When such emotional explosions and the agitations engendered by them happen, however reactionary or progressive they are, and in the absence of vigilance not to allow them being made tools for civil rights violations and social divisions, Kerala will be heading for a quagmire of communal polarization of a kind from which we cannot easily save ourselves. However, unfortunately the recent direction of agitation against women's entry into Sabarimala is evolving into clearly planned and implemented programmes of communal polarization. The latest example of that is the fire that was set on Swami Sandeepaananda Giri's ashram at Salagram in Kundamankadavu, near Thiruvananthapuram, to turn it into ashes. The despicable attack, estimted to have caused a loss of a crore rupees, represents a more chilling warning through the wreath that was placed there. The clarion message delivered in the dark night air of Salagramam by the arsonists is of a determination that differences of opinion - even if it is from saints - will be effaced with fire.
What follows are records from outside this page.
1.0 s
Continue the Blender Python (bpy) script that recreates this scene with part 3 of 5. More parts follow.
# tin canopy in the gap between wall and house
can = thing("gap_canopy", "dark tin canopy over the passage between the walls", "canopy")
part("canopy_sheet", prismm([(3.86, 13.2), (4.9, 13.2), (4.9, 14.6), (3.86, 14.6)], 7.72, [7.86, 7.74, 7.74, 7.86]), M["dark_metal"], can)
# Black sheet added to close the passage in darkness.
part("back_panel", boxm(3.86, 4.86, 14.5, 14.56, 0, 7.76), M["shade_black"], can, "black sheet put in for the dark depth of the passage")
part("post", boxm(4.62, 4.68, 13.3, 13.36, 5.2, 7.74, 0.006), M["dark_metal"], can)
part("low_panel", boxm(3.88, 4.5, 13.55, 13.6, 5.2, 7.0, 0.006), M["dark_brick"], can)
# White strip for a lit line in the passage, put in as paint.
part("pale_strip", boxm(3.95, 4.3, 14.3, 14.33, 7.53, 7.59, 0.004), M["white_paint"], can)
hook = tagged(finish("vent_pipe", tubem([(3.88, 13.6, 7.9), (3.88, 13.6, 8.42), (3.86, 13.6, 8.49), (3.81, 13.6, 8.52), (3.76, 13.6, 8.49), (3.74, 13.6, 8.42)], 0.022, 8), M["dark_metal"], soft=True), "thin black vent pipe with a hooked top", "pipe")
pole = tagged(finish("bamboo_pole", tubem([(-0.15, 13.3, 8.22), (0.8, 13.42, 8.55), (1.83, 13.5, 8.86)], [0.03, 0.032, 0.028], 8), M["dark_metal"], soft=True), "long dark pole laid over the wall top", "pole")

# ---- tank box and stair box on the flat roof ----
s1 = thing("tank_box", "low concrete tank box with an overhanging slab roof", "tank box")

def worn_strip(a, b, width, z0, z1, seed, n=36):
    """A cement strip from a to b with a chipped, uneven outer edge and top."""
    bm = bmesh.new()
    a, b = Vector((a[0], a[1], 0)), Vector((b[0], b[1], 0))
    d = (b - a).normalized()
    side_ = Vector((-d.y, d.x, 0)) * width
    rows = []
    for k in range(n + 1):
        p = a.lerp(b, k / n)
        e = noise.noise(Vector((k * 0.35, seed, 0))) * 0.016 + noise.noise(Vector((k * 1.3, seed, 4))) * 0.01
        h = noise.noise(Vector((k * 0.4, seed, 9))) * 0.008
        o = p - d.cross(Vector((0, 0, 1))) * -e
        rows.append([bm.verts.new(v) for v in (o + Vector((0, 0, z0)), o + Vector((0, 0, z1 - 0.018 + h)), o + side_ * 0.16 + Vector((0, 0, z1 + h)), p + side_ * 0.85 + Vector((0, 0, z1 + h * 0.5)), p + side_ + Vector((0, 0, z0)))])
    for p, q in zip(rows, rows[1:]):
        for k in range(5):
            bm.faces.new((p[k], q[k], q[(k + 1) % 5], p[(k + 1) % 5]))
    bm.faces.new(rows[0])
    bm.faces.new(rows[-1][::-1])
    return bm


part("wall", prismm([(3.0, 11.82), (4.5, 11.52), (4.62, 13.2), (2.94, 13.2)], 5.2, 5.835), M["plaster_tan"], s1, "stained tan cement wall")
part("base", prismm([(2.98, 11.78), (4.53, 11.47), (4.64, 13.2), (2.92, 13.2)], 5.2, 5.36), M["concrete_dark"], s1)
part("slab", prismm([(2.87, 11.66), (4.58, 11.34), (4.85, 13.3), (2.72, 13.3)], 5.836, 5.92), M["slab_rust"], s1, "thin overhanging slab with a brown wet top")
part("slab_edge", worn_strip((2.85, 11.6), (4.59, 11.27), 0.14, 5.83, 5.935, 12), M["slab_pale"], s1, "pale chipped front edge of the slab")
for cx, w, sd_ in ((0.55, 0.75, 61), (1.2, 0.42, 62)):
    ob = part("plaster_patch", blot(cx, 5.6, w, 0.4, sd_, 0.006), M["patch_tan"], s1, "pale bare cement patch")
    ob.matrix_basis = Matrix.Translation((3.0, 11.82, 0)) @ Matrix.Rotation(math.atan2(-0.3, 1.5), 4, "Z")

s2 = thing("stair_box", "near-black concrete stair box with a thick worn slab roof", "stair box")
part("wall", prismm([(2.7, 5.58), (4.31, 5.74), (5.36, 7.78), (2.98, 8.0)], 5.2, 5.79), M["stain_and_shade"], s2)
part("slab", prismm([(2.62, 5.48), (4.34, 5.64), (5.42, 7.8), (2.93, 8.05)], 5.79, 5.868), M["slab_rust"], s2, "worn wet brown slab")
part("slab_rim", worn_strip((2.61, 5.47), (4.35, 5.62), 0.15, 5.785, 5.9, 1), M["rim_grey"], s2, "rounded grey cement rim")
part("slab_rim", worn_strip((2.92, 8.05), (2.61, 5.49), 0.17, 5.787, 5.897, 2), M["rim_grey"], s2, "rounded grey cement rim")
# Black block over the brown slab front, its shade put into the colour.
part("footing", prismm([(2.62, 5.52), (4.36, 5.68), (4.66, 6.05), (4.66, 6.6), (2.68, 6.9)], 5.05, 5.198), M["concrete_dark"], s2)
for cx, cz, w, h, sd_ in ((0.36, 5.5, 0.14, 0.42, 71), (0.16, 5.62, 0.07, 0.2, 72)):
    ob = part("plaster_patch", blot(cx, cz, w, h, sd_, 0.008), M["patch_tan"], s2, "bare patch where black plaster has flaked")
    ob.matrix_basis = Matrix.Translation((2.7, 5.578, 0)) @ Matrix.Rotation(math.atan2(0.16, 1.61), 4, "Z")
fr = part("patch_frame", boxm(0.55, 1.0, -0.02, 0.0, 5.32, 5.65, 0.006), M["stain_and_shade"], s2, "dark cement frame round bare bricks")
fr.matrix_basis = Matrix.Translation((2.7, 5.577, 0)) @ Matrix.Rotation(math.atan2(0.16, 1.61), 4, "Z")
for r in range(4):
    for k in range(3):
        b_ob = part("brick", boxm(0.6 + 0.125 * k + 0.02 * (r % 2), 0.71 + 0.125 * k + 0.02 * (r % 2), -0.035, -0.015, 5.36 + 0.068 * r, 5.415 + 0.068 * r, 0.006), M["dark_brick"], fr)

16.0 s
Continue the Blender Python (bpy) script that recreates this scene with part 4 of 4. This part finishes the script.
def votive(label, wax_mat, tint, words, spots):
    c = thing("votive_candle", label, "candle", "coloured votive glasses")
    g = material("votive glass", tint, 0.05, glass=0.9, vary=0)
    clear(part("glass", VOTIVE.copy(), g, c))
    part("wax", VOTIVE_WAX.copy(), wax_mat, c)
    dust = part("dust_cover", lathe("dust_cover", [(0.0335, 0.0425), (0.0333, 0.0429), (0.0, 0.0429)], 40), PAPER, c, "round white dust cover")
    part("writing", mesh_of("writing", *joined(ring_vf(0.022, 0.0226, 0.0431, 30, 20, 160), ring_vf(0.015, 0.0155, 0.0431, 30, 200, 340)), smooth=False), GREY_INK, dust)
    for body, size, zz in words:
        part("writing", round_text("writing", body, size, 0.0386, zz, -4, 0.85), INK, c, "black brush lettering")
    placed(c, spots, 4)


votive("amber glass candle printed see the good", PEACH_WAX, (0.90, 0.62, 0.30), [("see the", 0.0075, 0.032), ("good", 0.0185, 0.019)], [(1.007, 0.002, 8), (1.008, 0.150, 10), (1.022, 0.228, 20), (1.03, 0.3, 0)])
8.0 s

The heinous hit at the ashram unmistakably marks the brink of danger that Kerala has reached through the Sabarimala agitation. Swami Sandeepananda has pubicly stated that there is a big conspiracy behind the arson. He has also alleged that the BJP state president, Thazhman Tantri family and the Pandalam royal family along with others are party to the conspiracy. He is convinced that the motivation for the act is revenge on his utterances against the Sangh Parivar. Such suspicions are validated by the targeting of the saint in social media and the pro-Sangh school's posts justifying the attack. With the chief minister himself having stated after a visit to the ashram that there is a mean plot behind the crime, it is an urgent task for Pinarayi's government to bring out the facts through an independent enquiry. For, if the Sangh Parivar has made plans to liquidate voices of dissent, they have to be eradicated through legal means. An effective probe and bringing the conspirators before law are essential steps necessary to see that the linchpins of democratic Kerala are not lost.

Although the Supreme Court judgement is legally sacred, it can be questioned through democratic means and agitations can be organized against it. That courts are fallible is borne out by the very history of court judgements. And the path of correcting them is also through constitutional procedures as laid down in law. In order to mobilize public opinion required for this, there should be enough room in democracy for street protests as well as debates. That should be available for those who advocate protection of traditions as much as for those who treat the court verdict as an instrument of renaissance. Only then will democracy will be realized in its true meaning. The question of the dissenting judge Indu Malhotra of the Sabarimala case bench, as to how far courts can legislate over maters of faith, is one which devotees can expand into a serious debate. But equal opportunity should be available also to propage the conviction about the verdict as pro-renaissance, for those who support the majority judgement view - that the ban on women's entry into Sabarimala is against the concept of equality in the Constitution. But if the stir against the court's judgement is assuming the nature of violence, and if that becomes a tool in the hands of the seditious segment to take law into their hands, then it becomes incumbent on every devotee and non-devotee to prevent that at any cost. For, such a move is not for protecting the sanctity of Sabarimala, but to destroy the amity existing in Kerala. Therefore, every Malayali has to promptly come forward with the progressive spirit he is heir to, to douse the fire that spread in Salagramam ashram.

The targeting of the ahsram also necessitates ponderances about how the protests against the Supreme Court judgement will mould a future Kerala. Leaders seem to be regardless about how this agitation will be marked in history, aside from its temporary political gain. Otherwise they would not venture to shamelessly raise reactionary and purely emotional postulates. The fire that spread in Salagramam impels one to rethink in depth in what name the agitations around the protection of Sabarimala traditions will go down in history. For the fire that spread there is not the holy fire mentioned in Bhagavad Gita but a fire of hatred and enmity.